La « grande transition »
Heureusement, la réorganisation en cours ne se limite pas seulement aux dominants. De nouvelles générations, de nouvelles propositions, de nouvelles articulations, découlent des luttes récentes et en cours. La « génération de 2012 » prend sa place et plus encore, les plus jeunes se retrouvent sollicités par un vaste élan de résistance sur les questions environnementales. Les exclus, les peuples autochtones, les minorités discriminées et racisées, prennent la parole, de sorte que des mouvements populaires ouvrent leurs portes et leur cœur. Des résistants, il y en partout, comme les braves travailleurs d’ABI par exemple. Cette restructuration est encore embryonnaire, contradictoire, hésitante. Dans tout cela, la relance de la lutte d’émancipation ne peut pas se faire sur une base identitaire, ni même autour d’un projet d’indépendance « tranquille » comme l’avait pensé le PQ. Elle est totalement impensable sans repenser les liens entre l’émancipation nationale et les aspirations autochtones.
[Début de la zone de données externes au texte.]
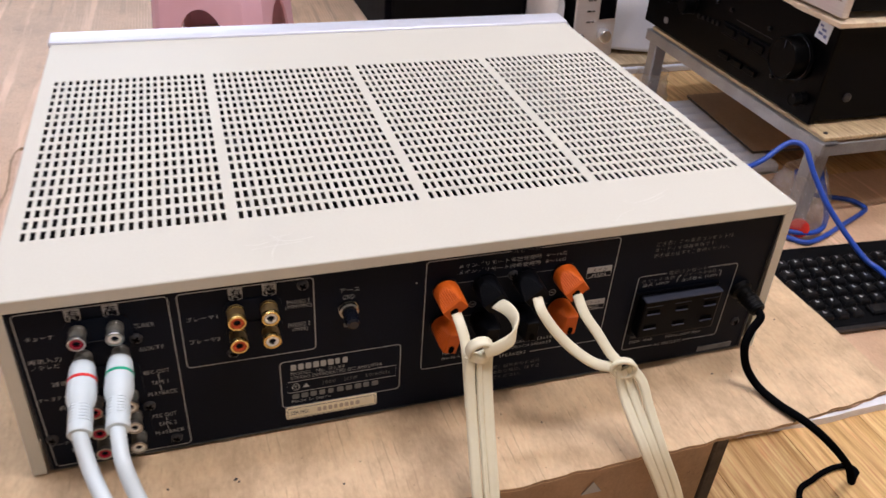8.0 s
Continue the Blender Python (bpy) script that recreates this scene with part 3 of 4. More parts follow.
part("front_panel", box(-0.0015, W + 0.0015, 0.3226, 0.346, 0.0262, 0.1420, 0.0014, seg=3), SILVER, amp, "satin silver front panel", True)
part("bottom_plate", box(0.004, W - 0.004, 0.004, DEPTH - 0.002, BASE + 0.0012, BASE + 0.003), BLACKMATT, amp)
for fx, fy in ((0.05, 0.04), (W - 0.05, 0.04), (0.05, 0.29), (W - 0.05, 0.29)):
    part("foot", lathe([(0.011, SHEET), (0.012, SHEET + 0.001), (0.012, BASE + 0.0012)], pose(fx, fy, 0), 20), BLACKMATT, amp)
part("rear_panel", box(0.0062, W - 0.0062, 0.0, 0.0016, 0.0292, 0.1385), BLACKPANEL, amp, "black enamelled panel with white printing")
part("panel_lip", box(0.0062, W - 0.0062, -0.0006, 0.0016, 0.0285, 0.0290, 0.0001), LIPMETAL, amp, "thin bare metal lower edge")
# inside, seen through the slots; the case's inner shade is in the colours
for x in (0.0036, W - 0.0046):
    part("chassis_side", box(x, x + 0.001, 0.004, DEPTH - 0.004, BASE + 0.003, TOP - 0.004), BLACKMATT, amp)
part("chassis_front", box(0.005, W - 0.005, DEPTH - 0.0036, DEPTH - 0.0026, BASE + 0.003, TOP - 0.004), BLACKMATT, amp)
part("chassis_rear", box(0.0070, W - 0.0070, 0.0018, 0.0026, BASE + 0.004, TOP - 0.004), BLACKMATT, amp)
inner = [("circuit_board", 0.02, 0.19, 0.02, 0.24, 0.045, 0.047, SHADEDPCB), ("transformer", 0.30, 0.40, 0.20, 0.31, 0.03, 0.105, BLACKMATT),
         ("circuit_board", 0.21, 0.41, 0.02, 0.13, 0.045, 0.047, SHADEDPCB)]
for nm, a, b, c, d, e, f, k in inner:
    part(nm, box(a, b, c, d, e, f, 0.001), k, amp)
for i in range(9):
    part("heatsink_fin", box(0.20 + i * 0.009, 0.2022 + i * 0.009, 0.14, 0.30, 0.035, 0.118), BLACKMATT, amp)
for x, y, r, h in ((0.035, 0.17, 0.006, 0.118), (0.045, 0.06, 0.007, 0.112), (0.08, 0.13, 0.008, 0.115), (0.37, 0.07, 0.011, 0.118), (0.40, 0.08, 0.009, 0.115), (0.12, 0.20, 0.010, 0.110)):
    part("capacitor", lathe([(r, 0.047), (r, h - 0.001), (r - 0.001, h)], pose(x, y, 0), 16), HEATSINK if r > 0.008 else SHADEDPCB, amp)


def scr(x, z, r=0.0030, y=0.0):
    s = part("screw", lathe([(r, 0), (r, 0.0008), (r * 0.75, 0.0016), (0.0001, 0.0020)], pose(x, y, z, 90, 0, 0), 20), STEEL, amp, "", True)
    bm = box(x - r * 0.6, x + r * 0.6, y - 0.0024, y - 0.0012, z - r * 0.13, z + r * 0.13, m=Matrix.Translation((x, y, z)) @ Matrix.Rotation(0.5, 4, "Y") @ Matrix.Translation((-x, -y, -z)))
    box(x - r * 0.12, x + r * 0.12, y - 0.0025, y - 0.0012, z - r * 0.6, z + r * 0.6, bm=bm, m=Matrix.Translation((x, y, z)) @ Matrix.Rotation(0.5, 4, "Y") @ Matrix.Translation((-x, -y, -z)))
    part("cross_slot", bm, HOLE, s)


for x, z in ((0.0584, 0.1079), (0.0583, 0.0626), (0.0685, 0.0364), (0.0101, 0.0505), (0.1392, 0.1266), (0.1026, 0.0897), (0.2533, 0.1148), (0.4152, 0.0520)):
    scr(x, z)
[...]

En bref, cette relance n’est pas même imaginable en dehors d’un projet ambitieux, d’une « grande transition », aussi bien sociale qu’économique et écologique. Et oui, ce n’est pas un « petit » projet, d’autant plus qu’il doit se définir d’une manière totalement différente de ce qu’on a appelé le « socialisme », du moins dans ses incarnations contemporaines. L’ancienne social-démocratie, les projets socialistes dits révolutionnaires, ne sont plus en mesure de proposer et d’articuler les mobilisations en cours.
Ne pas avoir peur
Cela donne à des expérimentations comme Québec Solidaire un certain espace, si on peut réinventer la manière de faire non seulement « de » la politique, mais surtout « du politique ». Pour renforcer cette élan, il ne faut pas avoir peur de se démarquer de certaines obsessions passées. Gagner des élections, administrer des parcelles de pouvoir, est une bonne chose, pour créer une nouvelle dynamique, pour raviver l’espoir. C’est un moyen, et non une fin, encore qu’il faut comprendre qu’il y en a plusieurs moyens, qui peuvent être complémentaires, pour confronter, isoler et éventuellement vaincre un dispositif de pouvoir encore très puissant. Comment faire cela ? Poser comme fondement incontournable une citoyenneté autoorganisée et confiante. Aller dans le sens de grandes convergences entre les mouvements populaires et avec les forces politiques progressistes. Insister sur le caractère internationaliste et inclusif des grandes batailles à faire, en commençant par nos sœurs et frères autochtones. Mettre de l’avant, inlassablement, l’éducation et l’organisation populaire, l’« empowerment ». Rester vigilants pour que nos structures s’adaptent à ces nécessités plutôt que de rester trop enfermées dans leurs propres logiques. Oui c’est vrai, c’est un beau défi.